• Eating the Seed Corn

    Many people are concerned when they see New Zealand assets – land or infrastructure or businesses – sold into foreign ownership. But, we are constantly assured, that instinctive reaction is at best misplaced and at worst an expression of xenophobia. There is, we are told, no cause for concern; indeed, the reverse is true. The willingness of foreigners to pay good money for our assets should be seen as an expression of confidence in our economy and a welcome increase in the spending power available to New Zealanders.

    Yet those concerns, those instincts, have considerable substance. Kiwis are naturally concerned when they see a large proportion of our national economy and productive capacity passing into foreign hands – a larger proportion, as it happens, than for almost any other developed country. They don’t need degrees in economics to understand that if the ownership of income-bearing assets changes, so too does the right to the income. Assets that used to benefit New Zealand owners now produce income for foreign owners – and the repatriation of that income overseas imposes a further burden on our already overstretched balance of payments.

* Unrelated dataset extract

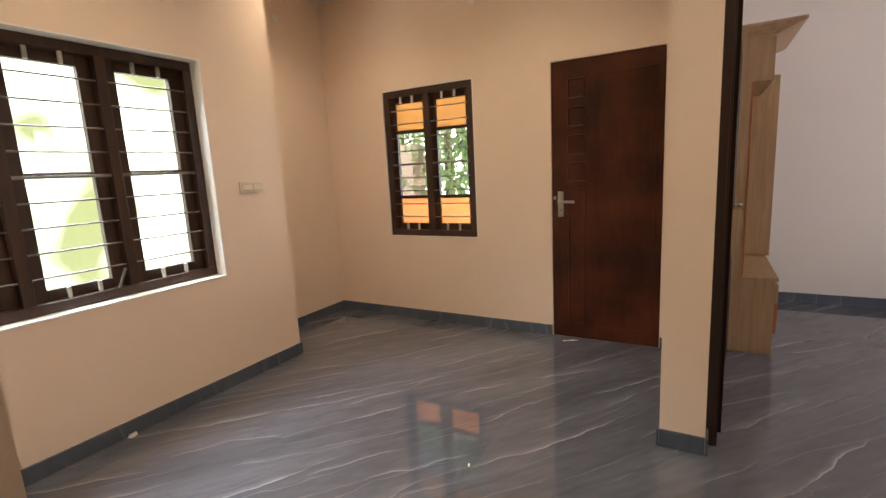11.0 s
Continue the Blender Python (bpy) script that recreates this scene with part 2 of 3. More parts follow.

    The old analogy of selling off the family silver and then living off the proceeds is not easily dismissed. And it is not only the income stream that we lose; we also give up the rights of ownership and control over more and more of our economy, so that decisions of great importance to us are made in foreign boardrooms far away by people who know little and care less about our interests.

    The issue is, in other words, not as straightforward as it is said to be. The first step towards a clearer understanding is to differentiate between two different types of inward foreign investment. An investment from overseas in a new factory would at least provide some new employment and tax revenue, even if the profits were sent back to the foreign owners. But where the foreign investment is to purchase existing assets, it has little to commend it, except to the vendors (who might receive a higher price than they would otherwise have done).

    There may of course be cases where foreign ownership is a price we have to pay to keep an enterprise going; but even then, foreign ownership, especially where the buyers are overseas (and often Australian) private equity partnerships, is often just a stepping stone to asset-stripping, followed by a quick departure with the loot.

    The reality, which is hardly ever spelt out, is that selling off our assets is a sign of weakness and not strength. We do it because we need to; the proceeds are needed to pay for the imports which we otherwise could not afford. It is hard to imagine a more classic definition of a rake’s progress.

    Many people will intuitively understand that selling our assets is minus and not a plus, but there is a further downside that may escape the attention of even the well-informed.

    The sale of our assets to foreign owners inevitably brings an increased inward flow of foreign capital – but without a corresponding increase in the volume of domestic production, so that the inward flow could be expected to have some (usually adverse) impact on issues like the inflation rate (though this is hardly an issue at present).

    But the inflow of foreign capital will also mean an increased demand for New Zealand dollars so that the purchase price for our assets can be paid to the New Zealand vendors. That increased demand will in turn mean, as is true of any commodity for which there is an increased demand, a rise in the value of the New Zealand dollar.

    Is this a bad thing? Ask New Zealand manufacturers and exporters. Ask the Reserve Bank. The answer is that a higher dollar hands a price advantage to foreign manufacturers and importers, reduces market share for New Zealand industry both at home and overseas, and – as our dairy farmers will testify – makes exporting more difficult and less profitable. And the net result is a worsening balance of trade.

    That is why the recent fall in the New Zealand dollar has been welcomed as helping New Zealand exporters and manufacturers, and also why the Reserve Bank, which might normally want to raise interest rates in order to cool the housing market, has refrained from doing so – for fear that higher interest rates would push the New Zealand dollar higher and choke off the slight recovery in our productive sector.

    It is the role of our high interest rates in pushing up the exchange rate and handicapping our producers that usually attracts all the attention. But it is less well understood that there is a further culprit – the inflow of foreign capital as we sell off more and more of our assets.

    We have created for ourselves, in other words, a vicious circle. We sell assets because the high dollar means that we have a perennial trade gap and we need to bridge that gap; but selling assets helps to drive the dollar still higher, the trade gap widens further as a result, so we have to sell yet more assets. We are paying the price for failing to face our real problems.

    Bryan Gould

    24 January 2016

     

1 Comment

  1. Draco T Bastard says: January 24, 2016 at 3:59 amReply

    An investment from overseas in a new factory would at least provide some new employment and tax revenue, even if the profits were sent back to the foreign owners.

    Actually, even that has nothing to recommend it. If we were building the factory with our own resources then we don’t need foreign money. NZ money works fine and the government can create it to shift the resources as necessary.

    If we do need to import resources then we’d be better off developing our own deposits of those resources. And, yes, we do have those needed resources within our borders – just going to take a bit of effort to develop them and we can do that as we have a huge amount of people looking for work and the basic infrastructure needed to develop the skills and equipment needed.

    Foreign investment brings us nothing.